| What to produce |
Transcribe every line exactly and omit anything that is a picture.

| Source excerpt |
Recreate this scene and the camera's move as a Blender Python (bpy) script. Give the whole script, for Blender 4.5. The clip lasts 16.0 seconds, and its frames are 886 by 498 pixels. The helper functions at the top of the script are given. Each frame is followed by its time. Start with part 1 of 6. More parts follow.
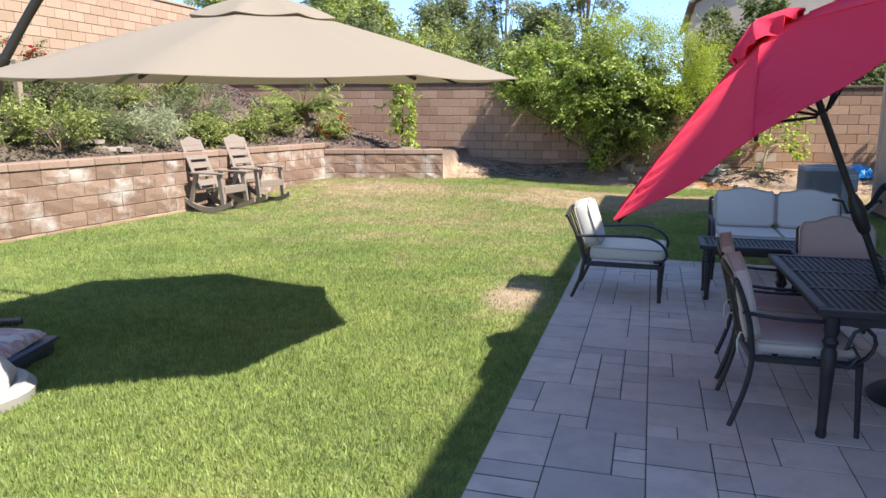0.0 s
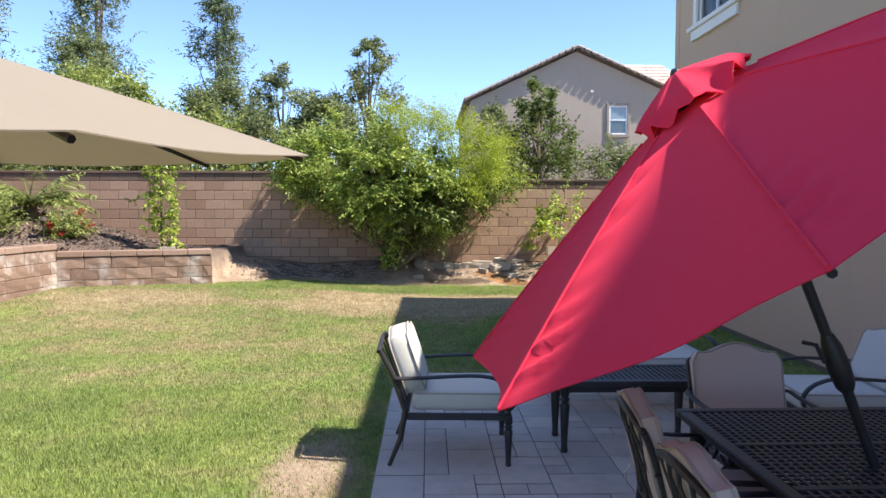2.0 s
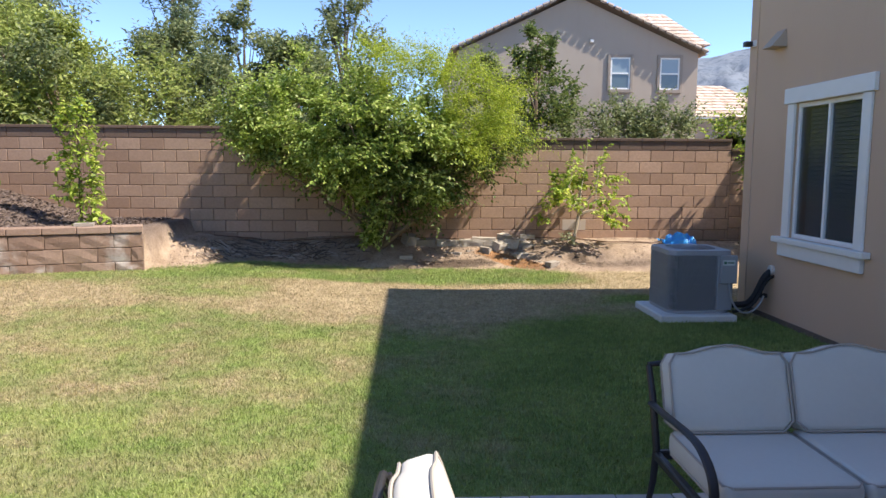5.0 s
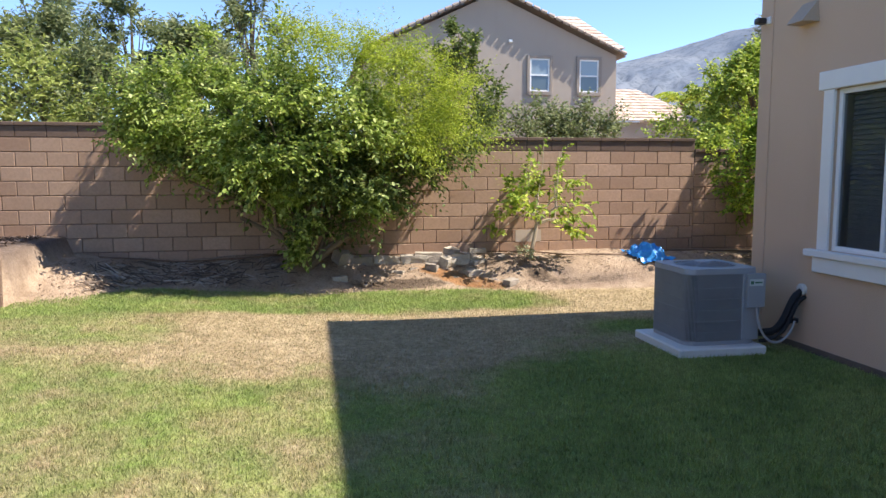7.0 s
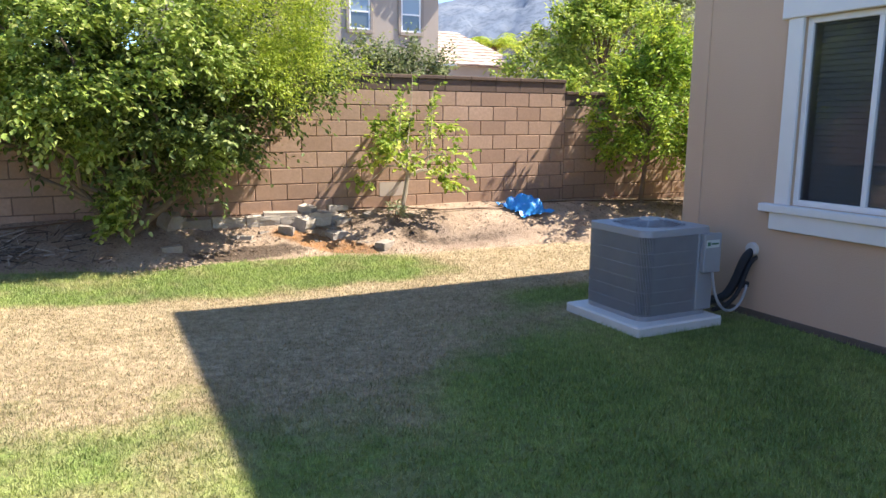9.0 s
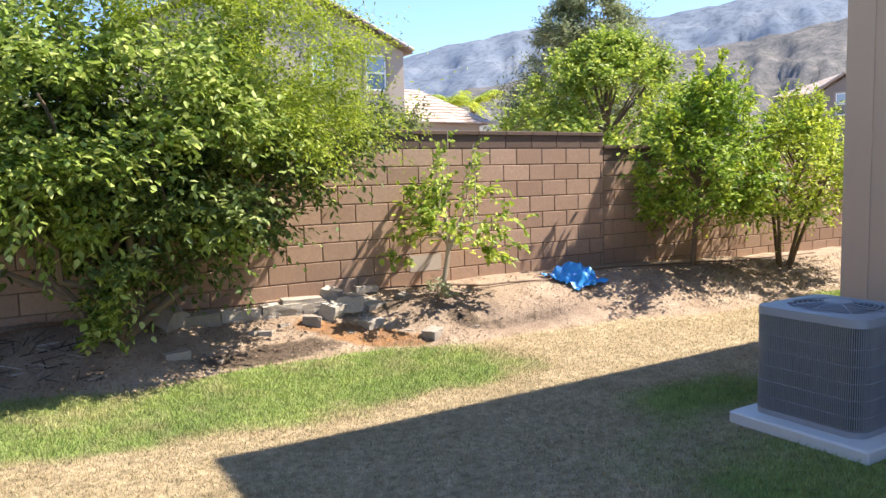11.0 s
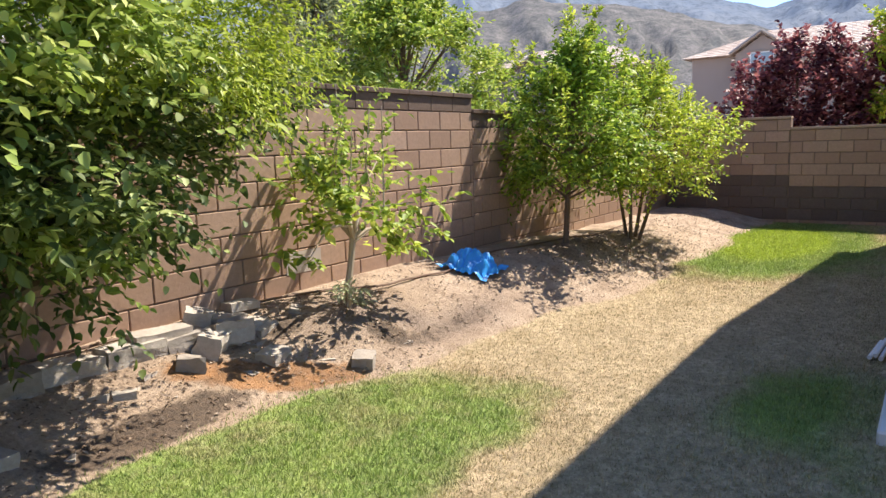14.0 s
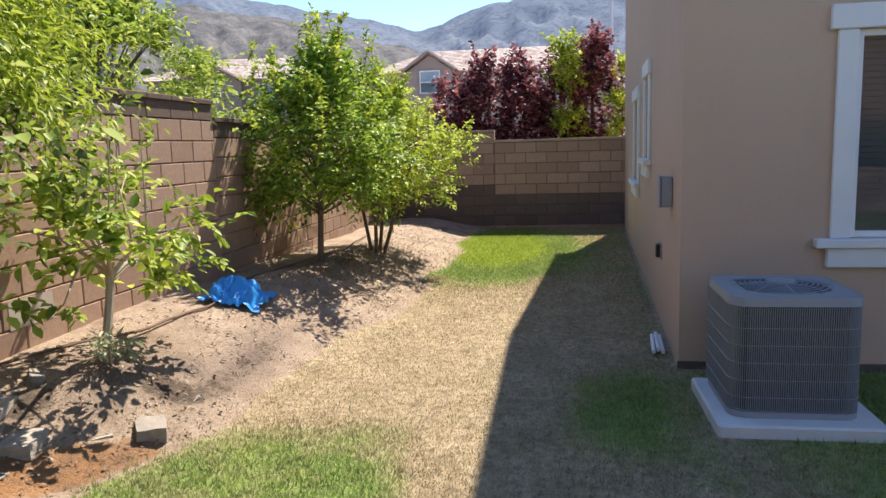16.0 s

| Solution to this task |
Recreate this scene and the camera's move as a Blender Python (bpy) script. Give the whole script, for Blender 4.5. The clip lasts 16.0 seconds, and its frames are 886 by 498 pixels. The helper functions at the top of the script are given. Each frame is followed by its time. Start with part 1 of 6. More parts follow.
0.0 s
2.0 s
5.0 s
7.0 s
9.0 s
11.0 s
14.0 s
16.0 s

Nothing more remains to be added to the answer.